(Stored data)
+---+

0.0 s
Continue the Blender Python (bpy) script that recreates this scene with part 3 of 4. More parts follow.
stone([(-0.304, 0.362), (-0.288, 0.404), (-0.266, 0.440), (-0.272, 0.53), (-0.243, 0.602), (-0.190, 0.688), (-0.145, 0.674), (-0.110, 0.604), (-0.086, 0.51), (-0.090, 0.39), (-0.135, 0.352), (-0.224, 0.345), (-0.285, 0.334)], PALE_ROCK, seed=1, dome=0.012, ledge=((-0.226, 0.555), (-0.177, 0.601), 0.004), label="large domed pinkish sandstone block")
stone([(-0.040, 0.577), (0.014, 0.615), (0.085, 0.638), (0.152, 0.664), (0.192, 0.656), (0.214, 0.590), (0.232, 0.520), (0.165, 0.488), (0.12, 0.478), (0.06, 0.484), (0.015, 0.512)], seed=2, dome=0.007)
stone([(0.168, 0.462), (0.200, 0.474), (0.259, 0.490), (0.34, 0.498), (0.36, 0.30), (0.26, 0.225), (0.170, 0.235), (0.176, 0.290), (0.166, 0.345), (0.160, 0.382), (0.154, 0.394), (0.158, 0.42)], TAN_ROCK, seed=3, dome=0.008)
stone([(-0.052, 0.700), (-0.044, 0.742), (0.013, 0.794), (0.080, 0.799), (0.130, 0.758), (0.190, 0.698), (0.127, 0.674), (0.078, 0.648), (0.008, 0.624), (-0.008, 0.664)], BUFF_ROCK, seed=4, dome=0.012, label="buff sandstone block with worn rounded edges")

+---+

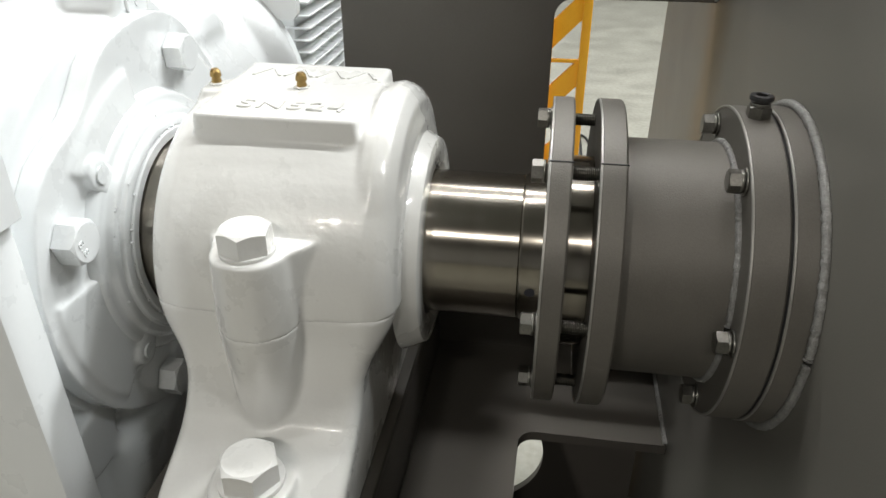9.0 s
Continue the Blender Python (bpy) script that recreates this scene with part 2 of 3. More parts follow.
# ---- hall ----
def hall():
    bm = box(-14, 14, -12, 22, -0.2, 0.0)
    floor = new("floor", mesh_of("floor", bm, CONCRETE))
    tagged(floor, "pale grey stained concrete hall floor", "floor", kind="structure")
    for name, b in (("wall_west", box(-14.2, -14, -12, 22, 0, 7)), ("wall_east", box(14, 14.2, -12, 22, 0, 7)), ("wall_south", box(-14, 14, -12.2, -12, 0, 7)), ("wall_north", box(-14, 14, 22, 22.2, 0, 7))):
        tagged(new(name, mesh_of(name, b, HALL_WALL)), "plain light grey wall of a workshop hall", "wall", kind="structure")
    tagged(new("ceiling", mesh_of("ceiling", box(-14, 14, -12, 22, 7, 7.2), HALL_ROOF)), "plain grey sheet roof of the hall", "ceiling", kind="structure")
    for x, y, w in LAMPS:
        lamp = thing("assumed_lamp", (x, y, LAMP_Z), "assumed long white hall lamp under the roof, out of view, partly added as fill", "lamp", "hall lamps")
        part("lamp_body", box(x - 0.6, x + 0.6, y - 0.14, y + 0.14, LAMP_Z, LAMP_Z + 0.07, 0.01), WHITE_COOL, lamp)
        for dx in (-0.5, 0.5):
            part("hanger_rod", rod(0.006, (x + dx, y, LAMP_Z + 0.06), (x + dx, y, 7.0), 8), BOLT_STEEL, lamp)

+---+

What you have to do: Give again only the lines from the one bearing "3. More parts follow." through the one bearing "8), BOLT_STEEL, lamp)", exactly as they stand.

Result of this task:
Continue the Blender Python (bpy) script that recreates this scene with part 2 of 3. More parts follow.
# ---- hall ----
def hall():
    bm = box(-14, 14, -12, 22, -0.2, 0.0)
    floor = new("floor", mesh_of("floor", bm, CONCRETE))
    tagged(floor, "pale grey stained concrete hall floor", "floor", kind="structure")
    for name, b in (("wall_west", box(-14.2, -14, -12, 22, 0, 7)), ("wall_east", box(14, 14.2, -12, 22, 0, 7)), ("wall_south", box(-14, 14, -12.2, -12, 0, 7)), ("wall_north", box(-14, 14, 22, 22.2, 0, 7))):
        tagged(new(name, mesh_of(name, b, HALL_WALL)), "plain light grey wall of a workshop hall", "wall", kind="structure")
    tagged(new("ceiling", mesh_of("ceiling", box(-14, 14, -12, 22, 7, 7.2), HALL_ROOF)), "plain grey sheet roof of the hall", "ceiling", kind="structure")
    for x, y, w in LAMPS:
        lamp = thing("assumed_lamp", (x, y, LAMP_Z), "assumed long white hall lamp under the roof, out of view, partly added as fill", "lamp", "hall lamps")
        part("lamp_body", box(x - 0.6, x + 0.6, y - 0.14, y + 0.14, LAMP_Z, LAMP_Z + 0.07, 0.01), WHITE_COOL, lamp)
        for dx in (-0.5, 0.5):
            part("hanger_rod", rod(0.006, (x + dx, y, LAMP_Z + 0.06), (x + dx, y, 7.0), 8), BOLT_STEEL, lamp)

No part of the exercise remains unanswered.